4° Comment Moïse aurait-il appelé villes au delà du Jourdain les villes qui, à son égard, étaient en deçà ? N’est-il pas palpable que le livre qu’on lui attribue fut écrit longtemps après que les Israélites eurent passé cette petite rivière du Jourdain, qu’ils ne passèrent jamais sous sa conduite ?

5° Est-il bien vraisemblable que Moïse ait dit à son peuple que, dans la dernière année de son gouvernement, il a pris dans le petit canton d’Argob, pays stérile et affreux de l’Arabie Pétrée, soixante grandes villes entourées de hautes murailles fortifiées, sans compter un nombre infini de villes ouvertes ? N’est-il pas de la plus grande probabilité que ces exagérations furent écrites dans la suite par un homme qui voulait flatter une nation grossière ?

6° Il est encore moins vraisemblable que Moïse ait rapporté les miracles dont cette histoire est remplie.

On peut bien persuader à un peuple heureux et victorieux que Dieu a combattu pour lui ; mais il n’est pas dans la nature humaine qu’un peuple croie avoir vu cent miracles en sa faveur, quand tous ces prodiges n’aboutissent qu’à le faire périr dans un désert. Examinons quelques miracles rapportés dans l’Exode.
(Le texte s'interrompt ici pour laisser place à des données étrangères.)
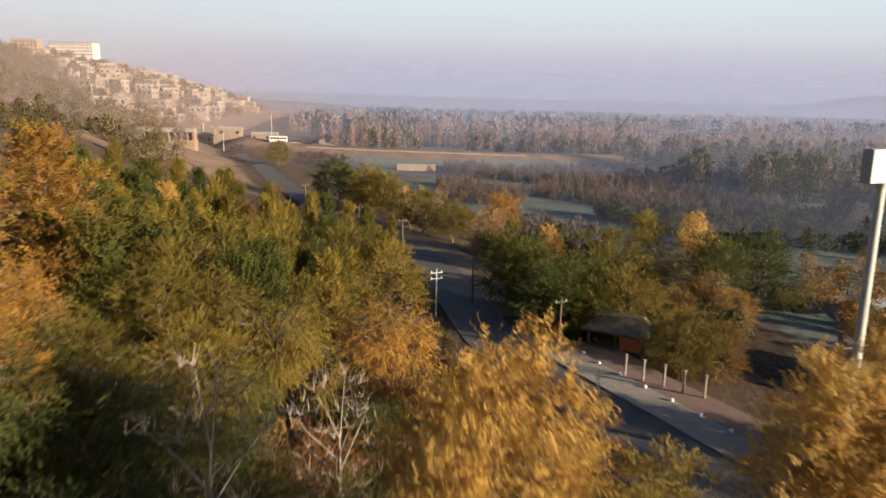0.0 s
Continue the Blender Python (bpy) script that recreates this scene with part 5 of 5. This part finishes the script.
def draped(name, pts, width, material, label, lift=0.06, category="path"):
    """A paved ribbon that lies on the slope."""
    line = []
    for (xa, ya), (xb, yb) in zip(pts, pts[1:]):
        n = max(2, int(math.hypot(xb - xa, yb - ya) / 1.5))
        line += [(xa + (xb - xa) * i / n, ya + (yb - ya) * i / n) for i in range(n)]
    line.append(pts[-1])
    verts, faces = [], []
    for i, (x, y) in enumerate(line):
        xa, ya = line[max(0, i - 1)]
        xb, yb = line[min(len(line) - 1, i + 1)]
        t = Vector((xb - xa, yb - ya)).normalized()
        for k, dz in ((-0.5, -0.5), (-0.5, 0), (0.5, 0), (0.5, -0.5)):
            px, py = x + t.y * k * width, y - t.x * k * width
            verts.append((px, py, gz(px, py) + lift + 0.08 + dz))
    for i in range(len(line) - 1):
        for j in range(3):
            faces.append((4 * i + j, 4 * i + j + 1, 4 * i + j + 5, 4 * i + j + 4))
    return tagged(new(name, mesh_from(name, verts, faces, material)), label, category, kind="structure")


LANE = [(-44, -162), (-39.5, -147), (-37.2, -133), (-36.5, -118), (-37.0, -100), (-39.5, -84), (-44, -68), (-50, -50), (-58, -25), (-66, 10), (-74, 50)]
draped("hill_lane", LANE, 2.6, ASPHALT, "grey asphalt lane that climbs the lawn")
draped("hill_kerb", [(x + 1.36, y) for x, y in LANE], 0.14, CONCRETE, "pale kerb of the lane on the lawn", 0.06, "kerb")

# ---------------- beside the road ----------------
hut = thing("garden_hut", 15.6, 75.6, ROAD_Z - 0.5, "open timber garden hut with a dark thatched roof", "hut", rz=-28)
for hx in (-2.9, 0, 2.9):
    for hy in (-2.0, 2.0):
        part("post", box(bmesh.new(), hx, hy, 0, 0.22, 0.22, 2.6, 0.02), POLE_WOOD, hut)
bm = bmesh.new()
v = [bm.verts.new(p) for p in ((-3.5, -2.6, 2.5), (3.5, -2.6, 2.5), (3.5, 2.6, 2.5), (-3.5, 2.6, 2.5), (-2.3, 0, 4.1), (2.3, 0, 4.1), (-3.5, -2.6, 2.3), (3.5, -2.6, 2.3), (3.5, 2.6, 2.3), (-3.5, 2.6, 2.3))]
for f in ((0, 1, 5, 4), (1, 2, 5), (2, 3, 4, 5), (3, 0, 4), (6, 7, 1, 0), (7, 8, 2, 1), (8, 9, 3, 2), (9, 6, 0, 3), (9, 8, 7, 6)):
    bm.faces.new([v[i] for i in f])
part("roof", bm, THATCH, hut)
part("back_wall", box(bmesh.new(), 0, 1.95, 0, 5.8, 0.15, 2.4), POLE_WOOD, hut)
part("canvas", box(bmesh.new(), 1.6, -2.1, 0.7, 2.2, 0.06, 1.4), RED_CLOTH, hut, "faded orange canvas screen")
terrace = new("terrace", mesh_from("terrace", [(float(road_x(y)) + o, y, ROAD_Z + z) for y in (46, 56, 66, 76) for o, z in ((7.1, 0.1), (12.4, 0.06), (12.4, -1.6), (7.1, -1.6))],
                                   [(4 * i + a, 4 * i + (a + 1) % 4, 4 * i + 4 + (a + 1) % 4, 4 * i + 4 + a) for i in range(3) for a in range(4)] + [(0, 3, 2, 1), (12, 13, 14, 15)], PAVING))
tagged(terrace, "reddish paved terrace in front of the hut", "terrace", kind="structure")
for i in range(9):
    y = 49 + 2.9 * i
    ob = thing("white_stone", float(road_x(y)) + 7.7, y, ROAD_Z + 0.1, "white painted edging stone on the terrace", "stone", "edging stones of the terrace", 17 * i)
    bm = bmesh.new()
    bmesh.ops.create_icosphere(bm, subdivisions=1, radius=0.26, matrix=Matrix.Translation((0, 0, 0.12)) @ Matrix.Diagonal((1, 0.8, 0.7, 1)))
    part("stone", bm, WHITE_PANEL, ob)
for i, (px, py) in enumerate(((14.2, 66.5), (15.6, 65.2), (17.2, 64.0), (18.6, 62.6), (20.2, 61.6))):
    ob = thing("fence_post", px, py, ROAD_Z + 0.05, "pale timber post of the hut's fence", "post", "posts before the hut", 12 * i)
    part("shaft", rod(bmesh.new(), (0, 0, -0.2), (0.03, 0, 2.1), 0.12, 0.1, 7), PALE_BARK, ob)
    part("cap", box(bmesh.new(), 0.03, 0, 2.08, 0.3, 0.3, 0.08, 0.02), PALE_BARK, ob)


def utility_pole(x, y, height, material, label, arms=1, z=None):
    ob = thing("utility_pole", x, y, ROAD_Z - 0.1 if z is None else z, label, "pole", "poles along the road", 30)
    part("shaft", rod(bmesh.new(), (0, 0, -0.6), (0, 0, height), 0.16, 0.09, 9), material, ob)
    for i in range(arms):
        arm = part("crossarm", box(bmesh.new(), 0, 0, height - 0.5 - 0.7 * i, 1.6, 0.1, 0.1, 0.01), material, ob)
        for ox in (-0.65, 0, 0.65):
            part("insulator", rod(bmesh.new(), (ox, 0, height - 0.4 - 0.7 * i), (ox, 0, height - 0.18 - 0.7 * i), 0.05, 0.03, 6), WHITE_PANEL, arm)
    return ob


utility_pole(-4.6, 83.5, 6.0, GALVANISED, "pale steel utility pole beside the road", 2)
utility_pole(-0.2, 90.0, 6.2, POLE_WOOD, "dark wooden utility pole beside the road")
utility_pole(-11.5, 118.0, 6.0, POLE_WOOD, "dark wooden utility pole beside the road")
utility_pole(-20.5, 131.0, 6.0, POLE_WOOD, "dark wooden utility pole beside the road")
utility_pole(-36.5, 160.0, 6.0, POLE_WOOD, "dark wooden utility pole beside the road")
utility_pole(8.6, 72.5, 6.0, POLE_WOOD, "dark wooden utility pole by the pavement")
utility_pole(-88.0, 330.0, 15.0, GALVANISED, "tall slim pale mast by the bend of the road", 0, gz(-88, 330))
for i, (px, py, ph) in enumerate(((-100, 300, 8), (-112, 322, 8), (-124, 345, 8), (-150, 380, 9), (-168, 330, 9), (-190, 350, 9), (-215, 420, 9))):
    utility_pole(px, py, ph, POLE_WOOD if i % 2 else GALVANISED, "utility pole among the hillside houses", 1, gz(px, py))


def lattice_post(x, y, height):
    """A slim braced steel post at the kerb."""
    ob = thing("lattice_post", x, y, ROAD_Z + 0.1, "slim braced pale steel post at the kerb", "post")
    for sx in (-0.16, 0.16):
        part("upright", rod(bmesh.new(), (sx, 0, -0.2), (sx * 0.6, 0, height), 0.045, 0.04, 6), GALVANISED, ob)
    for i in range(7):
        z = 0.3 + i * (height - 0.5) / 7
        s = 1 if i % 2 else -1
        part("brace", rod(bmesh.new(), (-0.15 * s, 0, z), (0.13 * s, 0, z + height / 8), 0.02, 0.02, 5), GALVANISED, ob)


lattice_post(10.1, 58.5, 3.6)


def build_car(x, y, z, turn, paint, label):
    car = thing("car", x, y, z, label, "car", "parked vehicles", turn)
    bm = bmesh.new()
    side = [(-2.1, 0.35), (2.1, 0.35), (2.15, 0.75), (1.35, 0.9), (0.75, 1.42), (-1.25, 1.45), (-1.95, 0.95), (-2.15, 0.8)]
    rings = []
    for yy, k in ((-0.85, 0.94), (-0.7, 1.0), (0.7, 1.0), (0.85, 0.94)):
        rings.append([bm.verts.new((px * k, yy, pz if k == 1 else 0.35 + (pz - 0.35) * 0.93)) for px, pz in side])
    for a, b in zip(rings, rings[1:]):
        for i in range(len(side)):
            bm.faces.new((a[i], a[(i + 1) % len(side)], b[(i + 1) % len(side)], b[i]))
    bm.faces.new(rings[0][::-1])
    bm.faces.new(rings[-1])
    bmesh.ops.recalc_face_normals(bm, faces=bm.faces)
    part("body", bm, paint, car)
    for s in (-1, 1):
        part("side_window", box(bmesh.new(), -0.25, 0.83 * s, 0.95, 1.7, 0.06, 0.36, 0.02), DARK_GLASS, car)
    part("windscreen", box(bmesh.new(), 0, 0, 0, 0.04, 1.3, 0.62, 0.01, pose(1.1, 0, 0.9, 0, -48, 0)), DARK_GLASS, car)
    for wx in (-1.3, 1.3):
        for wy in (-0.82, 0.82):
            wheel = part("wheel", rod(bmesh.new(), (wx, wy - 0.1, 0.32), (wx, wy + 0.1, 0.32), 0.32, 0.32, 14), RUBBER, car)
            part("rim", rod(bmesh.new(), (wx, wy - 0.11, 0.32), (wx, wy + 0.11, 0.32), 0.19, 0.19, 10), GALVANISED, wheel)


for cx, cy, ct, cp, cl in ((47.5, 79.5, 40, CAR_DARK, "dark car parked beside the low brick building"), (52.4, 71.5, 15, CAR_DARK, "dark car parked on the bare yard"),
                           (58.0, 84.0, 60, CAR_WHITE, "white car parked under the shed roofs"), (56.0, 104.0, 80, CAR_DARK, "dark car parked by the yard")):
    build_car(cx, cy, gz(cx, cy) + 0.02, ct, cp, cl)

brick_house = build_house(42.5, 71.5, gz(42.5, 71.5) - 0.1, 8.5, 9.5, 1, PLASTER_ROSE, 6, "low rose-brown building with a flat pale roof", 0.15, group="buildings of the yard", seed=4)


def shed(x, y, turn, w, d):
    ob = thing("open_shed", x, y, gz(x, y), "open shed with a pale sheet-metal roof", "shed", "buildings of the yard", turn)
    for sx in (-w / 2 + 0.2, w / 2 - 0.2):
        for sy in (-d / 2 + 0.2, d / 2 - 0.2):
            part("post", box(bmesh.new(), sx, sy, -0.4, 0.16, 0.16, 3.0), POLE_WOOD, ob)
    part("roof", box(bmesh.new(), 0, 0, 0, w + 0.6, d + 0.6, 0.12, 0.02, pose(0, 0, 2.6, 7, 0, 0)), GALVANISED, ob, "pale sheet roof")
    part("back_wall", box(bmesh.new(), 0, d / 2, -0.4, w, 0.14, 2.9), POLE_WOOD, ob)


shed(56.5, 98.5, 10, 4.6, 3.6)
shed(61.0, 90.0, -5, 5.0, 3.6)
yard = [(38, 60), (46, 76), (54, 92), (60, 112)]
draped("yard", yard, 11, PAVING, "bare pale yard beside the low buildings", 0.05, "yard")

# ---------------- raised road across the valley ----------------
barrier = new("roadside_wall")
tagged(barrier, "long low pale wall along the raised valley road", "wall")
for i in range(18):
    bx = -66 + i * 5.2
    part("segment", box(bmesh.new(), 0, 0, 0, 4.9, 0.35, 0.6, 0.04, pose(bx, 314 + 0.05 * bx, gz(bx, 314 + 0.05 * bx) - 0.1, 0, 0, 2.9)), LIMESTONE, barrier)
bm = bmesh.new()
box(bm, 0, 0, -1.2, 15, 0.5, 3.8, 0.05, pose(-20, 283, gz(-20, 283), -8, 0, 4))
tagged(part("retaining_wall", bm, LIMESTONE), "pale concrete retaining wall at the foot of the cut bank", "wall")
van = thing("bus", -80.5, 312, gz(-80.5, 312), "white minibus standing at the bend of the road", "bus", "parked vehicles", 12)
part("body", box(bmesh.new(), 0, 0, 0.4, 7.5, 2.2, 2.5, 0.18), CAR_WHITE, van)
for i in range(5):
    part("side_window", box(bmesh.new(), -2.8 + 1.4 * i, -1.1, 1.6, 1.15, 0.06, 0.8, 0.02), DARK_GLASS, van)
for wx in (-2.4, 2.4):
    for wy in (-0.95, 0.95):
        part("wheel", rod(bmesh.new(), (wx, wy - 0.14, 0.42), (wx, wy + 0.14, 0.42), 0.42, 0.42, 14), RUBBER, van)
far_bridge = thing("far_causeway", 186, 326, gz(186, 326), "long pale causeway across the far valley", "bridge", rz=3)
part("deck", box(bmesh.new(), 32, 0, 10.6, 66, 3.0, 0.6, 0.05), LIMESTONE, far_bridge)
part("parapet", box(bmesh.new(), 32, -1.4, 11.2, 66, 0.3, 0.7, 0.04), LIMESTONE, far_bridge, "pale concrete parapet")
for i in range(6):
    part("pier", box(bmesh.new(), 2 + i * 12, 0, -1, 1.2, 2.2, 11.6, 0.05), LIMESTONE, far_bridge)

# ---------------- on the lawn ----------------
lr = random.Random(91)
for i in range(30):
    x, y = lr.uniform(-95, -18), lr.uniform(-135, -20)
    if abs(x + 38) < 6:
        continue
    ob = thing("stone_block", x, y, gz(x, y), "pale weathered stone block lying on the lawn", "stone", "stones on the lawn", lr.uniform(0, 180))
    part("block", box(bmesh.new(), 0, 0, -0.15, lr.uniform(0.5, 1.2), lr.uniform(0.3, 0.5), lr.uniform(0.25, 0.45), 0.08), LIMESTONE, ob)


def brush_pile(x, y, r, label):
    g = random.Random(int(x * 13 - y * 7))
    v, f = [], []
    for _ in range(260):
        a, q = g.uniform(0, 6.28), g.uniform(0, r)
        p = Vector((math.cos(a) * q, math.sin(a) * q * 0.7, g.uniform(0, 0.5 * (1.2 - q / r))))
        e = p + Vector((g.gauss(0, 0.7), g.gauss(0, 0.5), abs(g.gauss(0.15, 0.35))))
        tube(v, f, [p, p.lerp(e, 0.5) + Vector((0, 0, 0.08)), e], [0.03, 0.02, 0.008], 4)
    ob = thing("brush_pile", x, y, gz(x, y), label, "brush pile")
    part("wood", mesh_from("wood", [tuple(p) for p in v], f, BARK), None, ob)


brush_pile(-16.0, -173.4, 2.0, "pile of cut branches lying on the lawn")
brush_pile(-4.3, -173.0, 1.6, "heap of withered cut branches on the lawn")
kiosk = thing("kiosk", -55.0, -30.0, gz(-55.0, -30.0) - 0.4, "small white kiosk beside the lane on the lawn", "kiosk", rz=20)
part("wall", box(bmesh.new(), 0, 0, -0.3, 4.0, 2.2, 2.4, 0.05), WHITEWASH, kiosk)
part("roof", box(bmesh.new(), 0, 0, 2.1, 4.5, 2.7, 0.2, 0.04), ROOF_GREY, kiosk)
opening(kiosk, 0, -1.1, 0.8, 1.8, 0.9, 0)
7° Il paraît contradictoire et injurieux à l’essence divine que Dieu, s’étant formé un peuple pour être le seul dépositaire de ses lois et pour dominer sur toutes les nations, il envoie un homme de ce peuple demander au roi son oppresseur la permission d’aller sacrifier à son Dieu dans le désert, afin que ce peuple puisse s’enfuir sous le prétexte de ce sacrifice. Nos idées communes ne peuvent qu’attacher une idée de bassesse et de fourberie à ce manége, loin d’y reconnaître la majesté et la puissance de l’Être suprême.